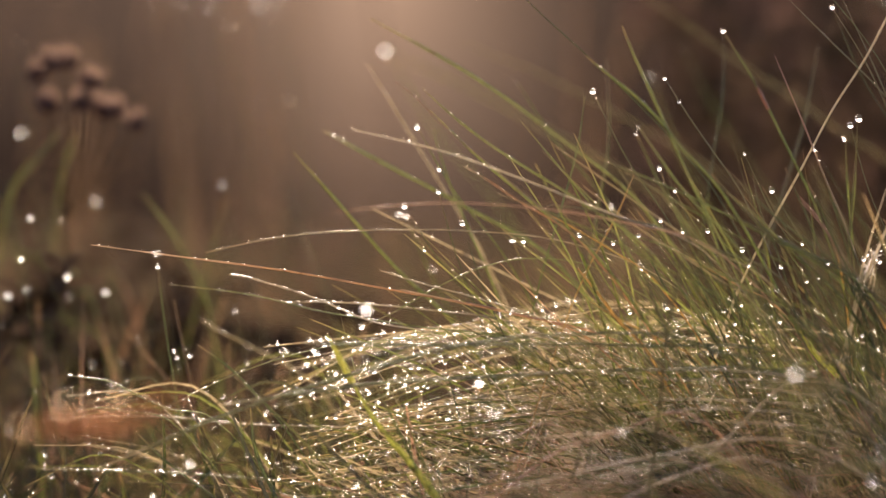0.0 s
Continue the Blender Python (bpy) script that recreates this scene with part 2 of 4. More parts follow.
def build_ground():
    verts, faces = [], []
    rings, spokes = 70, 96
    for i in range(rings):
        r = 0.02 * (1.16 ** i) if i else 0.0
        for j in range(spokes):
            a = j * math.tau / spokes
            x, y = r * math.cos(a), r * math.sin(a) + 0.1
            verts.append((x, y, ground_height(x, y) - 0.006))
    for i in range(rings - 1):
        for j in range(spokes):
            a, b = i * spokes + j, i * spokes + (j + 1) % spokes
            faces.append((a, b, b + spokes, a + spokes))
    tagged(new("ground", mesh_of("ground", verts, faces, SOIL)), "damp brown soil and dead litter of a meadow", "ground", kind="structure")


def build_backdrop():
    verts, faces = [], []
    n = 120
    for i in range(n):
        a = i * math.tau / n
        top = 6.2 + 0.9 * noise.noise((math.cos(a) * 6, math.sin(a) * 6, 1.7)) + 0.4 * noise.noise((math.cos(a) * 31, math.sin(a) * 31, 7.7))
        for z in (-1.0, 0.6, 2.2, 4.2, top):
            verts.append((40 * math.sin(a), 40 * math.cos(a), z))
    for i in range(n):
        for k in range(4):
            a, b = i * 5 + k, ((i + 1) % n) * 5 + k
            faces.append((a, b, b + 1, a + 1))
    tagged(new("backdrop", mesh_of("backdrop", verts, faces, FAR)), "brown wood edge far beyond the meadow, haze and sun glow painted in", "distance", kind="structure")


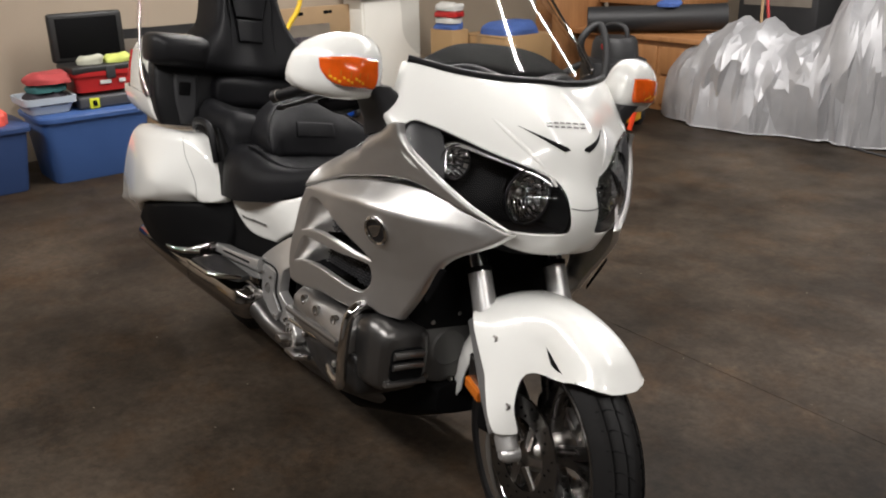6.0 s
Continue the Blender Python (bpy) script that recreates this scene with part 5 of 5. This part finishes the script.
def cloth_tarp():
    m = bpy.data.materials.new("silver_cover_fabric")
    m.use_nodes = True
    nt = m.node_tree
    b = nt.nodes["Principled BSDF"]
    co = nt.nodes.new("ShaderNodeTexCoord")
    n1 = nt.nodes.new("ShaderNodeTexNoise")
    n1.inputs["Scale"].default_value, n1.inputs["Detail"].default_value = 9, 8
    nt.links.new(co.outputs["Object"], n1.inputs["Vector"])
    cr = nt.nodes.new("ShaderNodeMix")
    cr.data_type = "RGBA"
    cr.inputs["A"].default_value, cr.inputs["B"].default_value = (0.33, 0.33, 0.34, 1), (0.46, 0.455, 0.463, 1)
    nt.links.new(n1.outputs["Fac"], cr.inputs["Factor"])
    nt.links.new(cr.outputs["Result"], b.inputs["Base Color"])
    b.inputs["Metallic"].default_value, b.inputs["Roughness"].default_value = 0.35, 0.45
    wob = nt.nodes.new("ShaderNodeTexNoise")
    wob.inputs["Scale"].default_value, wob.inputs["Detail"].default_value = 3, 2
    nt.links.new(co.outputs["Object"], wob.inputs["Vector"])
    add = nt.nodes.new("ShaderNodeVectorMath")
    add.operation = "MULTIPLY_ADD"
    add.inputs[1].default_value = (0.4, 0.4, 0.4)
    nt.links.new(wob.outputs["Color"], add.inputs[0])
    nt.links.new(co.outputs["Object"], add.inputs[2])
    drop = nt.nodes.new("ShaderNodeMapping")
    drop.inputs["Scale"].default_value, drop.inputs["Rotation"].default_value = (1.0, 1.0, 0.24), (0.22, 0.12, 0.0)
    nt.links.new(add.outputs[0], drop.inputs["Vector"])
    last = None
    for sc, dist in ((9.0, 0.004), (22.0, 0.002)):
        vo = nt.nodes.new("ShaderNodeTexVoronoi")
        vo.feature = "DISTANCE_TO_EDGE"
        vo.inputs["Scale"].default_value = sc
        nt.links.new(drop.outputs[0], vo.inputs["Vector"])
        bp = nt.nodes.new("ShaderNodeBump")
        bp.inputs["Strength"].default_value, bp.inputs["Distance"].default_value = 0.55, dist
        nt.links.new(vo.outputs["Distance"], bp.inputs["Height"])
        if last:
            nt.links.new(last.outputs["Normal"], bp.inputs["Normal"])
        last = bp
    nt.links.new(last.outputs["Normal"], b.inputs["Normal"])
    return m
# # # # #
- The request:
Keep the pictures out of your copy, and repeat every entry above exactly.

- Answer to this task:
0.0 s
Continue the Blender Python (bpy) script that recreates this scene with part 2 of 4. More parts follow.
def build_ground():
    verts, faces = [], []
    rings, spokes = 70, 96
    for i in range(rings):
        r = 0.02 * (1.16 ** i) if i else 0.0
        for j in range(spokes):
            a = j * math.tau / spokes
            x, y = r * math.cos(a), r * math.sin(a) + 0.1
            verts.append((x, y, ground_height(x, y) - 0.006))
    for i in range(rings - 1):
        for j in range(spokes):
            a, b = i * spokes + j, i * spokes + (j + 1) % spokes
            faces.append((a, b, b + spokes, a + spokes))
    tagged(new("ground", mesh_of("ground", verts, faces, SOIL)), "damp brown soil and dead litter of a meadow", "ground", kind="structure")


def build_backdrop():
    verts, faces = [], []
    n = 120
    for i in range(n):
        a = i * math.tau / n
        top = 6.2 + 0.9 * noise.noise((math.cos(a) * 6, math.sin(a) * 6, 1.7)) + 0.4 * noise.noise((math.cos(a) * 31, math.sin(a) * 31, 7.7))
        for z in (-1.0, 0.6, 2.2, 4.2, top):
            verts.append((40 * math.sin(a), 40 * math.cos(a), z))
    for i in range(n):
        for k in range(4):
            a, b = i * 5 + k, ((i + 1) % n) * 5 + k
            faces.append((a, b, b + 1, a + 1))
    tagged(new("backdrop", mesh_of("backdrop", verts, faces, FAR)), "brown wood edge far beyond the meadow, haze and sun glow painted in", "distance", kind="structure")


6.0 s
Continue the Blender Python (bpy) script that recreates this scene with part 5 of 5. This part finishes the script.
def cloth_tarp():
    m = bpy.data.materials.new("silver_cover_fabric")
    m.use_nodes = True
    nt = m.node_tree
    b = nt.nodes["Principled BSDF"]
    co = nt.nodes.new("ShaderNodeTexCoord")
    n1 = nt.nodes.new("ShaderNodeTexNoise")
    n1.inputs["Scale"].default_value, n1.inputs["Detail"].default_value = 9, 8
    nt.links.new(co.outputs["Object"], n1.inputs["Vector"])
    cr = nt.nodes.new("ShaderNodeMix")
    cr.data_type = "RGBA"
    cr.inputs["A"].default_value, cr.inputs["B"].default_value = (0.33, 0.33, 0.34, 1), (0.46, 0.455, 0.463, 1)
    nt.links.new(n1.outputs["Fac"], cr.inputs["Factor"])
    nt.links.new(cr.outputs["Result"], b.inputs["Base Color"])
    b.inputs["Metallic"].default_value, b.inputs["Roughness"].default_value = 0.35, 0.45
    wob = nt.nodes.new("ShaderNodeTexNoise")
    wob.inputs["Scale"].default_value, wob.inputs["Detail"].default_value = 3, 2
    nt.links.new(co.outputs["Object"], wob.inputs["Vector"])
    add = nt.nodes.new("ShaderNodeVectorMath")
    add.operation = "MULTIPLY_ADD"
    add.inputs[1].default_value = (0.4, 0.4, 0.4)
    nt.links.new(wob.outputs["Color"], add.inputs[0])
    nt.links.new(co.outputs["Object"], add.inputs[2])
    drop = nt.nodes.new("ShaderNodeMapping")
    drop.inputs["Scale"].default_value, drop.inputs["Rotation"].default_value = (1.0, 1.0, 0.24), (0.22, 0.12, 0.0)
    nt.links.new(add.outputs[0], drop.inputs["Vector"])
    last = None
    for sc, dist in ((9.0, 0.004), (22.0, 0.002)):
        vo = nt.nodes.new("ShaderNodeTexVoronoi")
        vo.feature = "DISTANCE_TO_EDGE"
        vo.inputs["Scale"].default_value = sc
        nt.links.new(drop.outputs[0], vo.inputs["Vector"])
        bp = nt.nodes.new("ShaderNodeBump")
        bp.inputs["Strength"].default_value, bp.inputs["Distance"].default_value = 0.55, dist
        nt.links.new(vo.outputs["Distance"], bp.inputs["Height"])
        if last:
            nt.links.new(last.outputs["Normal"], bp.inputs["Normal"])
        last = bp
    nt.links.new(last.outputs["Normal"], b.inputs["Normal"])
    return m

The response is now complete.